North America generated an operating margin of 5.6%, up 12 bps sequentially and 200 bps year over year. The International operating margin was 7.0%, down 45 bps sequentially and 43 bps from the year-ago quarter.
Net Income
Including stock-based compensation, AMZN generated a pro forma net income of $386 million, or a 4.1% net income margin, compared to a $158 million, or 2.9% in the previous quarter and $231 million, or 3.4% net income margin, in the same quarter last year. Our pro forma estimate in the last quarter excludes a small loss on equity earnings on a tax-adjusted basis. Our pro forma calculations may differ from management’s presentation due to the inclusion/exclusion of some items that were not considered by management.
The GAAP net income was $384 million ($0.85 per share) compared to $199 million ($0.45 per share) in the previous quarter and $226 million ($0.52 per share) in the prior-year quarter.
Balance Sheet and Cash Flow
AMZN ended with a cash and investments balance of $6.4 billion, an increase of $2.4 billion from the end of the previous quarter. Cash generated from operations was $2.6 billion, of which $128 million was spent on repayment of long-term debt and other obligations. AMZN had $109 million in long-term debt at quarter-end, amounting to a net cash balance of $6.3 billion. Including long-term liabilities, the debt-cap ratio was a mere 18.5%.
Guidance
Management provided guidance for the first quarter of 2010. Accordingly, revenue is expected to come in at around $6.45-7 billion, or up 32-43% sequentially. Including stock based compensation and amortization of intangibles of $110 million, the GAAP operating income is expected to be $275-365 million.
Estimate Revisions
Estimates for the March quarter 2010 have been edging upwards over the past three months for AMZN, with 4 of the 34 analysts covering the stock making positive revisions over the past 30 days.

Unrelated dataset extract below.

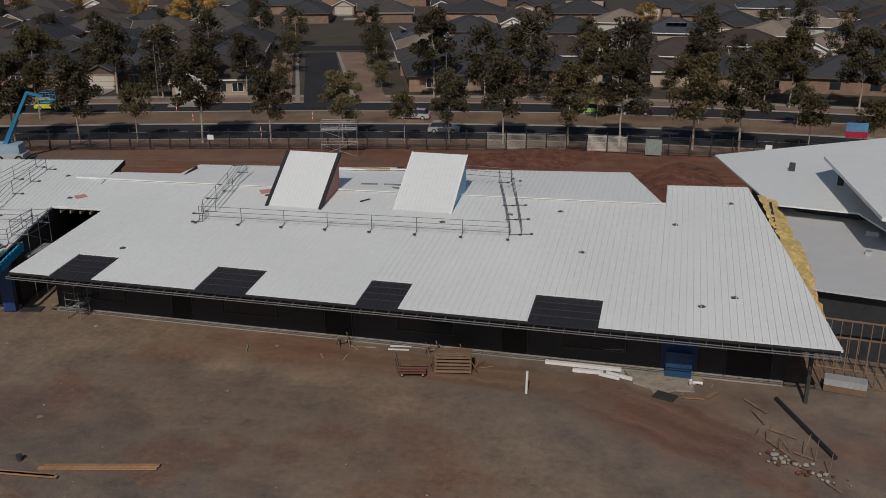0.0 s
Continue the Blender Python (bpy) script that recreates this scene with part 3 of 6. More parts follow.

The Zacks Consensus Estimate on AMZN is currently $0.57, which means a 39.02% increase from the March quarter of 2008. This seems to indicate an upside potential of 3.51% for AMZN’s upcoming quarter.
Despite the strong revenue and positive earnings surprises, we note the significant decline in margins. Consequently, we believe there could be downward revisions for AMZN over the next month or so, which could throw off the momentum in prices.
Our short-term view on AMZN is reflected in the Zacks Rank #3 (Hold) allotted to the shares.